| WHAT IS BEING ASKED |
Copy out the listing that follows exactly, dropping every picture.
- - -
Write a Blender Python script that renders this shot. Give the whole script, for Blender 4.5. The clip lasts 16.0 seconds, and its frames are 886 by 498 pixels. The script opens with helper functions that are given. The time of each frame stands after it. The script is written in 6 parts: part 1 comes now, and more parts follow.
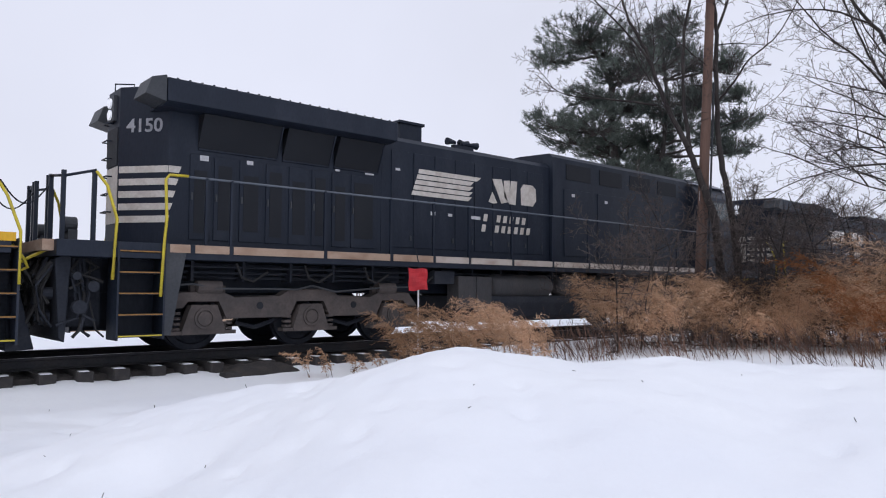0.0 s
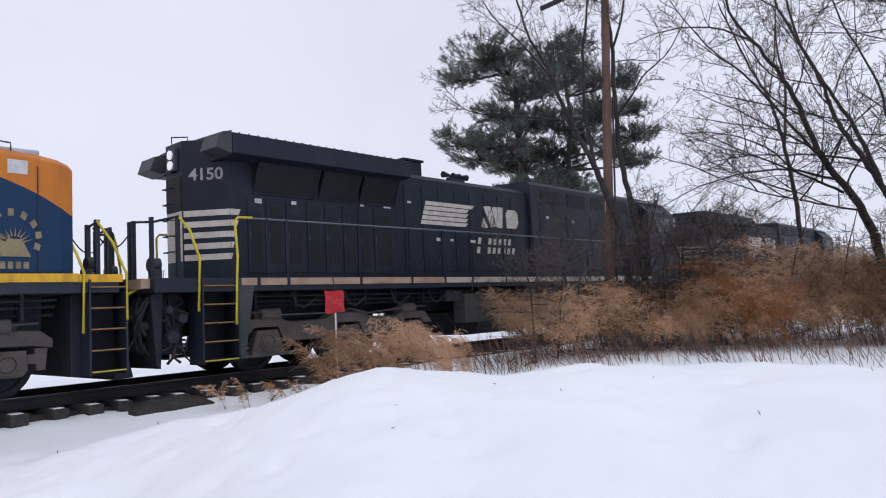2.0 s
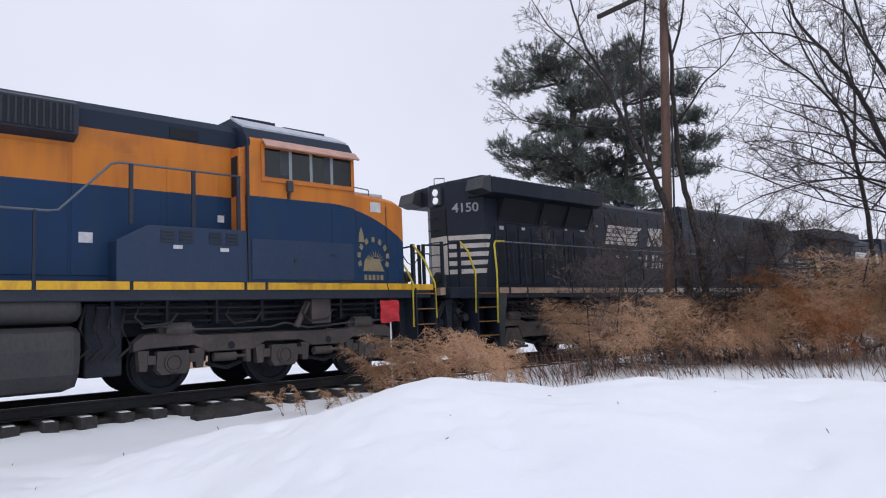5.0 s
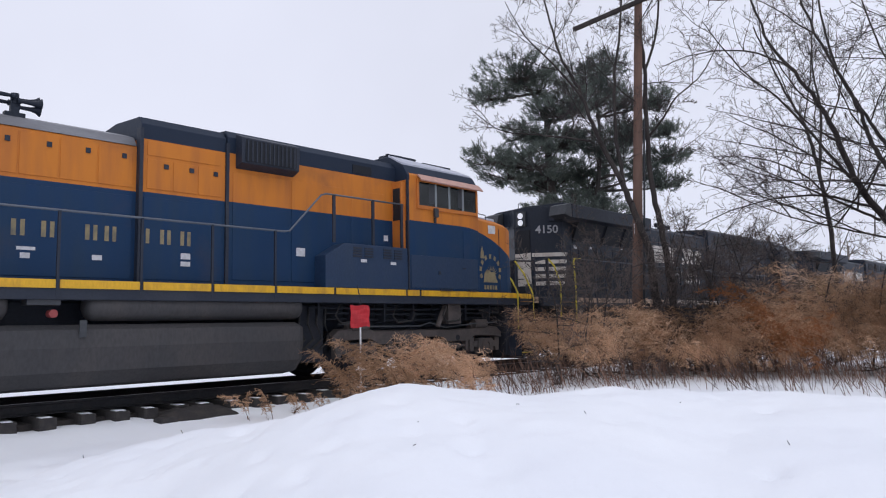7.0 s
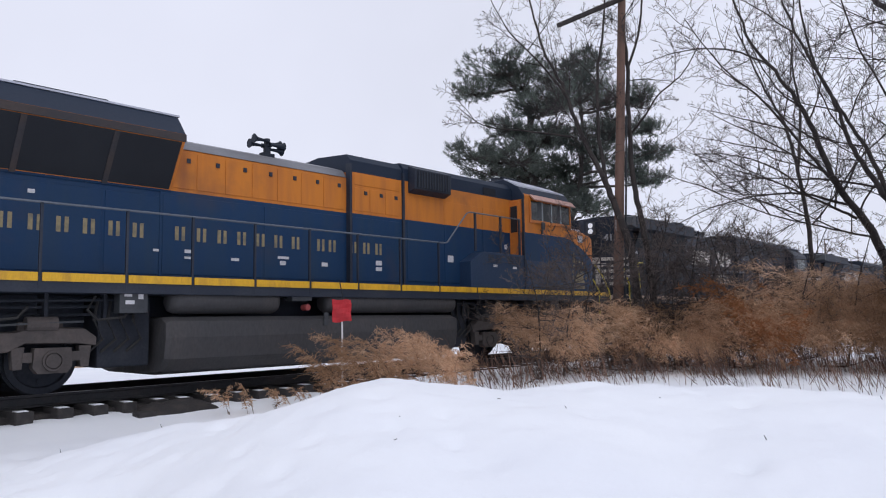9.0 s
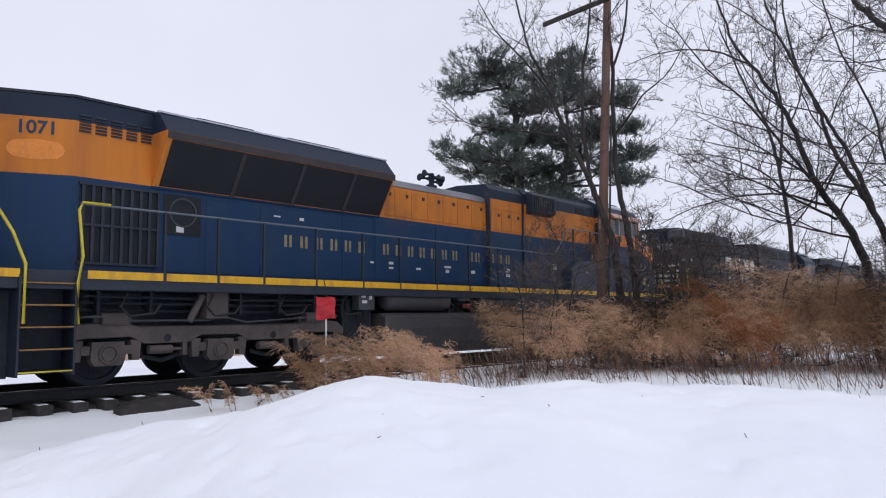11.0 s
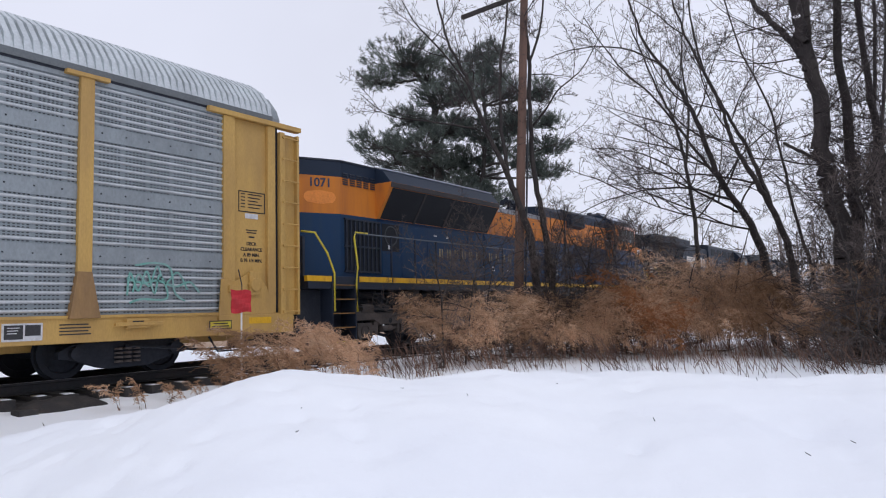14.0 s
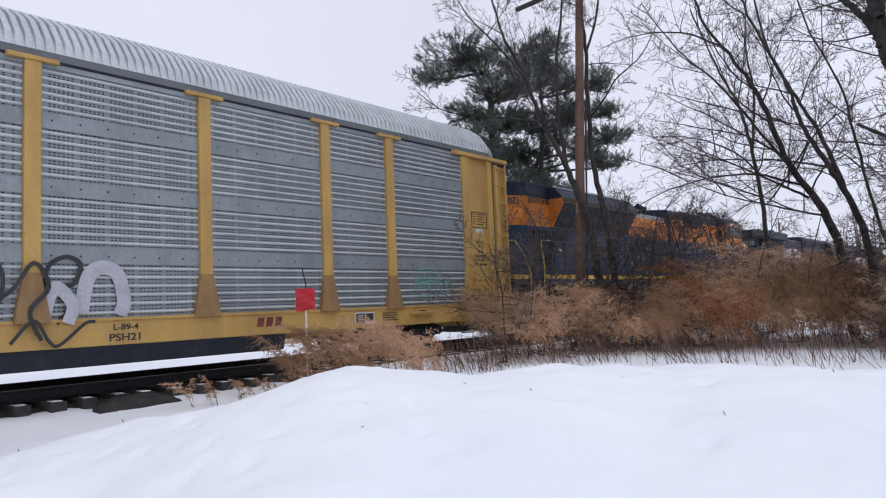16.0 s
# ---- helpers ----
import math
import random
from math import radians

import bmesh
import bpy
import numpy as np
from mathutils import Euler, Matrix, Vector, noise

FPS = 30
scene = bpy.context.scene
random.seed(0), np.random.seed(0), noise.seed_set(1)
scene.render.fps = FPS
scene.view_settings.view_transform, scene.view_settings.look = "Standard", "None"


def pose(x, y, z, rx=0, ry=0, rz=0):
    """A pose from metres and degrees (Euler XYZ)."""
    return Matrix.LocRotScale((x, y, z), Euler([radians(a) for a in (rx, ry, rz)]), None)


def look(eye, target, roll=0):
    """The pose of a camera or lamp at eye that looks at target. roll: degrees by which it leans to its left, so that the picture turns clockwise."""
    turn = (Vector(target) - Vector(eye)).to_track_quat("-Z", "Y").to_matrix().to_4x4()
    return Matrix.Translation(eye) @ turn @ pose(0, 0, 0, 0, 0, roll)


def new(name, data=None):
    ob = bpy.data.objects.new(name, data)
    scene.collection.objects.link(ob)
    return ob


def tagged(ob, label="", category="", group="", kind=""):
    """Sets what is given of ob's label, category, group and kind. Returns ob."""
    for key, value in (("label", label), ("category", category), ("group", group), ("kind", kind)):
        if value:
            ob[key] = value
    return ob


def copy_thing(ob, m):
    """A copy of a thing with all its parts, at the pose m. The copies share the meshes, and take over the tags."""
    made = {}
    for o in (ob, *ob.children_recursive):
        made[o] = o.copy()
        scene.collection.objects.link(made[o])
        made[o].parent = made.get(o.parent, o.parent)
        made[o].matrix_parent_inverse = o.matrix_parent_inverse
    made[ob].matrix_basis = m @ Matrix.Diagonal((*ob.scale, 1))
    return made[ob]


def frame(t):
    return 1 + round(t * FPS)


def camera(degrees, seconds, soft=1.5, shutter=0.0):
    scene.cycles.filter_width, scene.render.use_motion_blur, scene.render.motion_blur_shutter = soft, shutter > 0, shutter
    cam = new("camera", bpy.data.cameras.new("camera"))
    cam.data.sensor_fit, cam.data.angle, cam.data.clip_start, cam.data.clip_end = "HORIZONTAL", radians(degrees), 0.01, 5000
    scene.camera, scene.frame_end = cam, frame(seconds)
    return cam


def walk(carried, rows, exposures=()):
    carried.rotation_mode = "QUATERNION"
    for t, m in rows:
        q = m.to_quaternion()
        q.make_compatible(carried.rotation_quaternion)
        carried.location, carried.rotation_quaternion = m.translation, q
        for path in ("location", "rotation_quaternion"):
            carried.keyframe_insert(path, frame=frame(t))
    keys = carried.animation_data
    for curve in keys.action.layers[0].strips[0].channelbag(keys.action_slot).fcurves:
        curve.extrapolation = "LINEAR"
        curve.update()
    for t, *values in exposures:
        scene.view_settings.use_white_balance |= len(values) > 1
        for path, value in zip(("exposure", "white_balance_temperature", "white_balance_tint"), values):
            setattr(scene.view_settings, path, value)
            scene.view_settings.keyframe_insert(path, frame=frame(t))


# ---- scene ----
cam = camera(63.5, 16.0, soft=1.1)
PATH = [
    (0, pose(0, 0, 1.0, 93.37, -0.22, -41.31)),
    (0.5, pose(0, 0, 1.0, 93.58, 0.48, -46.94)),
    (1, pose(0, 0, 1.0, 93.90, 1.38, -49.28)),
    (1.5, pose(0, 0, 1.0, 94.32, 2.35, -49.28)),
    (2, pose(0, 0, 1.0, 94.71, 2.95, -47.86)),
    (2.5, pose(0, 0, 1.0, 95.00, 3.10, -46.23)),
    (3, pose(0, 0, 1.0, 95.21, 3.07, -44.89)),
    (3.5, pose(0, 0, 1.0, 95.39, 2.88, -43.92)),
    (4, pose(0, 0, 1.0, 95.58, 2.64, -43.26)),
    (6.5, pose(0, 0, 1.0, 96.21, 1.30, -44.88)),
    (7, pose(0, 0, 1.0, 96.17, 1.20, -45.88)),
    (7.5, pose(0, 0, 1.0, 96.09, 1.17, -46.63)),
    (8, pose(0, 0, 1.0, 95.94, 1.18, -46.98)),
    (8.5, pose(0, 0, 1.0, 95.79, 1.06, -47.15)),
    (11, pose(0, 0, 1.0, 95.55, 0.71, -48.57)),
    (11.5, pose(0, 0, 1.0, 95.56, 0.70, -49.29)),
    (12, pose(0, 0, 1.0, 95.40, 0.62, -50.34)),
    (12.5, pose(0, 0, 1.0, 95.13, 0.56, -51.68)),
    (13, pose(0, 0, 1.0, 94.85, 0.60, -53.05)),
    (13.5, pose(0, 0, 1.0, 94.74, 0.92, -54.24)),
    (14, pose(0, 0, 1.0, 94.76, 1.37, -55.00)),
    (14.5, pose(0, 0, 1.0, 94.82, 1.75, -55.15)),
    (15, pose(0, 0, 1.0, 94.83, 1.98, -54.77)),
    (15.5, pose(0, 0, 1.0, 94.69, 2.22, -53.11)),
    (16, pose(0, 0, 1.0, 94.53, 2.36, -50.14)),
]
walk(cam, PATH, [(0.0, 0.0), (16.0, 0.0)])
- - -
| ANSWER BELOW |
Write a Blender Python script that renders this shot. Give the whole script, for Blender 4.5. The clip lasts 16.0 seconds, and its frames are 886 by 498 pixels. The script opens with helper functions that are given. The time of each frame stands after it. The script is written in 6 parts: part 1 comes now, and more parts follow.
0.0 s
2.0 s
5.0 s
7.0 s
9.0 s
11.0 s
14.0 s
16.0 s
# ---- helpers ----
import math
import random
from math import radians

import bmesh
import bpy
import numpy as np
from mathutils import Euler, Matrix, Vector, noise

FPS = 30
scene = bpy.context.scene
random.seed(0), np.random.seed(0), noise.seed_set(1)
scene.render.fps = FPS
scene.view_settings.view_transform, scene.view_settings.look = "Standard", "None"


def pose(x, y, z, rx=0, ry=0, rz=0):
    """A pose from metres and degrees (Euler XYZ)."""
    return Matrix.LocRotScale((x, y, z), Euler([radians(a) for a in (rx, ry, rz)]), None)


def look(eye, target, roll=0):
    """The pose of a camera or lamp at eye that looks at target. roll: degrees by which it leans to its left, so that the picture turns clockwise."""
    turn = (Vector(target) - Vector(eye)).to_track_quat("-Z", "Y").to_matrix().to_4x4()
    return Matrix.Translation(eye) @ turn @ pose(0, 0, 0, 0, 0, roll)


def new(name, data=None):
    ob = bpy.data.objects.new(name, data)
    scene.collection.objects.link(ob)
    return ob


def tagged(ob, label="", category="", group="", kind=""):
    """Sets what is given of ob's label, category, group and kind. Returns ob."""
    for key, value in (("label", label), ("category", category), ("group", group), ("kind", kind)):
        if value:
            ob[key] = value
    return ob


def copy_thing(ob, m):
    """A copy of a thing with all its parts, at the pose m. The copies share the meshes, and take over the tags."""
    made = {}
    for o in (ob, *ob.children_recursive):
        made[o] = o.copy()
        scene.collection.objects.link(made[o])
        made[o].parent = made.get(o.parent, o.parent)
        made[o].matrix_parent_inverse = o.matrix_parent_inverse
    made[ob].matrix_basis = m @ Matrix.Diagonal((*ob.scale, 1))
    return made[ob]


def frame(t):
    return 1 + round(t * FPS)


def camera(degrees, seconds, soft=1.5, shutter=0.0):
    scene.cycles.filter_width, scene.render.use_motion_blur, scene.render.motion_blur_shutter = soft, shutter > 0, shutter
    cam = new("camera", bpy.data.cameras.new("camera"))
    cam.data.sensor_fit, cam.data.angle, cam.data.clip_start, cam.data.clip_end = "HORIZONTAL", radians(degrees), 0.01, 5000
    scene.camera, scene.frame_end = cam, frame(seconds)
    return cam


def walk(carried, rows, exposures=()):
    carried.rotation_mode = "QUATERNION"
    for t, m in rows:
        q = m.to_quaternion()
        q.make_compatible(carried.rotation_quaternion)
        carried.location, carried.rotation_quaternion = m.translation, q
        for path in ("location", "rotation_quaternion"):
            carried.keyframe_insert(path, frame=frame(t))
    keys = carried.animation_data
    for curve in keys.action.layers[0].strips[0].channelbag(keys.action_slot).fcurves:
        curve.extrapolation = "LINEAR"
        curve.update()
    for t, *values in exposures:
        scene.view_settings.use_white_balance |= len(values) > 1
        for path, value in zip(("exposure", "white_balance_temperature", "white_balance_tint"), values):
            setattr(scene.view_settings, path, value)
            scene.view_settings.keyframe_insert(path, frame=frame(t))


# ---- scene ----
cam = camera(63.5, 16.0, soft=1.1)
PATH = [
    (0, pose(0, 0, 1.0, 93.37, -0.22, -41.31)),
    (0.5, pose(0, 0, 1.0, 93.58, 0.48, -46.94)),
    (1, pose(0, 0, 1.0, 93.90, 1.38, -49.28)),
    (1.5, pose(0, 0, 1.0, 94.32, 2.35, -49.28)),
    (2, pose(0, 0, 1.0, 94.71, 2.95, -47.86)),
    (2.5, pose(0, 0, 1.0, 95.00, 3.10, -46.23)),
    (3, pose(0, 0, 1.0, 95.21, 3.07, -44.89)),
    (3.5, pose(0, 0, 1.0, 95.39, 2.88, -43.92)),
    (4, pose(0, 0, 1.0, 95.58, 2.64, -43.26)),
    (6.5, pose(0, 0, 1.0, 96.21, 1.30, -44.88)),
    (7, pose(0, 0, 1.0, 96.17, 1.20, -45.88)),
    (7.5, pose(0, 0, 1.0, 96.09, 1.17, -46.63)),
    (8, pose(0, 0, 1.0, 95.94, 1.18, -46.98)),
    (8.5, pose(0, 0, 1.0, 95.79, 1.06, -47.15)),
    (11, pose(0, 0, 1.0, 95.55, 0.71, -48.57)),
    (11.5, pose(0, 0, 1.0, 95.56, 0.70, -49.29)),
    (12, pose(0, 0, 1.0, 95.40, 0.62, -50.34)),
    (12.5, pose(0, 0, 1.0, 95.13, 0.56, -51.68)),
    (13, pose(0, 0, 1.0, 94.85, 0.60, -53.05)),
    (13.5, pose(0, 0, 1.0, 94.74, 0.92, -54.24)),
    (14, pose(0, 0, 1.0, 94.76, 1.37, -55.00)),
    (14.5, pose(0, 0, 1.0, 94.82, 1.75, -55.15)),
    (15, pose(0, 0, 1.0, 94.83, 1.98, -54.77)),
    (15.5, pose(0, 0, 1.0, 94.69, 2.22, -53.11)),
    (16, pose(0, 0, 1.0, 94.53, 2.36, -50.14)),
]
walk(cam, PATH, [(0.0, 0.0), (16.0, 0.0)])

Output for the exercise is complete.